LB: How do you make sofki?
LT: Now here is a question I am going to dodge. I have it on good authority that you can make this corn dish in a day, that it can't be done in less than 3 days, that it stinks to high heaven, that it is the consistency of stew, that it is like a paste, that it is a thin gruel, that it is delicious, that it doesn’t taste great but you eat it to survive. I cannot reconcile all these accounts, and someone is going to challenge me, and they will be right to do so. Therefore, next question.
LB: One of my favorite things about Citizens Creek is that it shows how rich and deep the culture is among slave populations. That is often ignored or glossed over in standard history and historical fiction, which tends to focus on the exploitation of slaves, not who they were as people. Was it difficult to strike a balance between the brutal repression slaves endured, and the steadfastness with which they held on to their own culture? Did you worry about doing justice to both aspects of a life in slavery?
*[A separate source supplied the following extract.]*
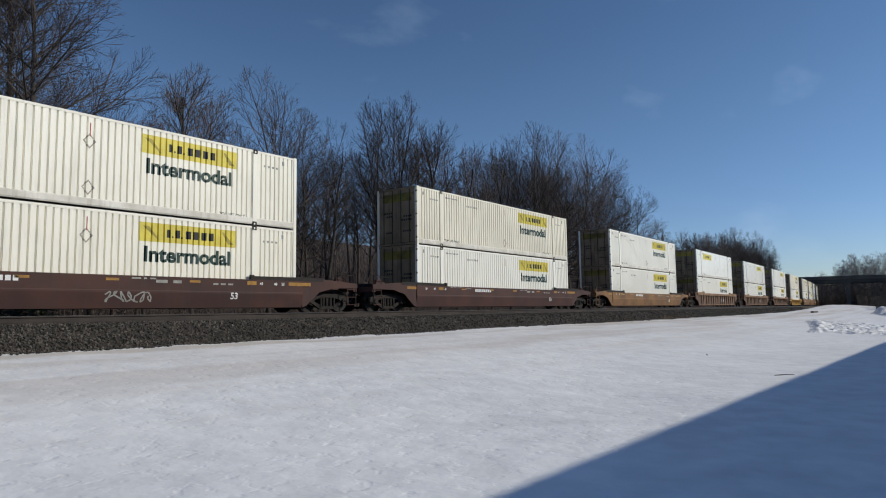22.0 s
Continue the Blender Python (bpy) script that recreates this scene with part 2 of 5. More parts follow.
def snow_material():
    m = mat("old_snow", (0.86, 0.86, 0.86), (0.80, 0.80, 0.805), 0.75, scale=0.25, fine=2.0, spec=0.25, vary=0.0)
    n, l = m.node_tree.nodes, m.node_tree.links
    b = n["Principled BSDF"]
    co = n.new("ShaderNodeTexCoord")
    # thaw lumps and crust, three sizes
    bumps = None
    for sc, dist, det in ((1.1, 0.07, 2), (3.4, 0.045, 3), (9.0, 0.013, 2)):
        t, bp = n.new("ShaderNodeTexNoise"), n.new("ShaderNodeBump")
        t.inputs["Scale"].default_value, t.inputs["Detail"].default_value = sc, det
        bp.inputs["Strength"].default_value, bp.inputs["Distance"].default_value = 0.40, dist
        l.new(co.outputs["Object"], t.inputs["Vector"])
        l.new(t.outputs["Fac"], bp.inputs["Height"])
        if bumps:
            l.new(bumps.outputs["Normal"], bp.inputs["Normal"])
        bumps = bp
    # scattered pits where the crust has melted through
    t, pit, bp = n.new("ShaderNodeTexNoise"), n.new("ShaderNodeMapRange"), n.new("ShaderNodeBump")
    t.inputs["Scale"].default_value, t.inputs["Detail"].default_value = 5.5, 2
    pit.inputs["From Min"].default_value, pit.inputs["From Max"].default_value = 0.56, 0.86
    bp.inputs["Strength"].default_value, bp.inputs["Distance"].default_value, bp.invert = 0.30, 0.04, True
    l.new(co.outputs["Object"], t.inputs["Vector"])
    l.new(t.outputs["Fac"], pit.inputs["Value"])
    l.new(pit.outputs[0], bp.inputs["Height"])
    l.new(bumps.outputs["Normal"], bp.inputs["Normal"])
    l.new(bp.outputs["Normal"], b.inputs["Normal"])
    # long stains of grit along the track
    mp, t, rg, mx = n.new("ShaderNodeMapping"), n.new("ShaderNodeTexNoise"), n.new("ShaderNodeMapRange"), n.new("ShaderNodeMixRGB")
    mp.inputs["Scale"].default_value = (0.07, 0.95, 1)
    t.inputs["Scale"].default_value, t.inputs["Detail"].default_value = 1.0, 2.5
    rg.inputs["From Min"].default_value, rg.inputs["From Max"].default_value, rg.inputs["To Max"].default_value = 0.44, 0.62, 0.85
    rg.inputs["To Min"].default_value = 0.25
    mx.inputs["Color2"].default_value = (0.58, 0.515, 0.45, 1)
    l.new(co.outputs["Object"], mp.inputs["Vector"])
    l.new(mp.outputs["Vector"], t.inputs["Vector"])
    l.new(t.outputs["Fac"], rg.inputs["Value"])
    old = b.inputs["Base Color"].links[0].from_socket
    # the grit lies thickest beside the line
    sp, gy, mu = n.new("ShaderNodeSeparateXYZ"), n.new("ShaderNodeMapRange"), n.new("ShaderNodeMath")
    gy.inputs["From Min"].default_value, gy.inputs["From Max"].default_value, gy.inputs["To Min"].default_value = 7.0, 14.2, 0.03
    mu.operation = "MULTIPLY"
    l.new(co.outputs["Object"], sp.inputs["Vector"])
    l.new(sp.outputs["Y"], gy.inputs["Value"])
    l.new(rg.outputs[0], mu.inputs[0])
    l.new(gy.outputs[0], mu.inputs[1])
    l.new(mu.outputs[0], mx.inputs["Fac"])
    l.new(old, mx.inputs["Color1"])
    l.new(mx.outputs["Color"], b.inputs["Base Color"])
    return m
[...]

LT: As I said before, I worry about everything. As a writer, that’s my job. But I have no interest in the “One Story” of slavery. The whips and chains and suffering and victimhood, even though there is plenty to lament. To survive slavery, let alone to thrive, indicates a remarkable will, and that I do have interest in. A dehumanizing system diminishes everybody, but the characters I'm drawn to figure out how to deal with the hand that they're dealt and make a difference. It was remarkable to me how many superstitions were embedded in the Creek culture, and in the slave culture, and Cow Tom’s wife Amy displayed a combination of both, making her own rich gumbo.
LB: I think Citizens Creek has much to say about what it means to be "American." But did Cow Tom – fictional or historical -- think of himself as "an American," do you think?
LT: My fictional Cow Tom did not transcend race, by any means, and fought his entire life to pull up his Freedmen brothers and sisters to protect them by treaty. I think American meant something different in the 1800’s than today, and I suspect he thought more in terms of being a Citizen, a valuable and contributing member of his community, dedicated to inclusion and contribution.
As for the real Cow Tom, who’s to say?
LB: There's another chapter to the story of Cow Tom's family: Rose and Jake's son Jake Simmons, Jr. goes on to found an oil dynasty in Oklahoma. Are you going to write that story?
LT: Definitely not. It takes me 3-4 years to write a historical novel, and I've already written the part of the story that lit my fire. Now it’s time to move on.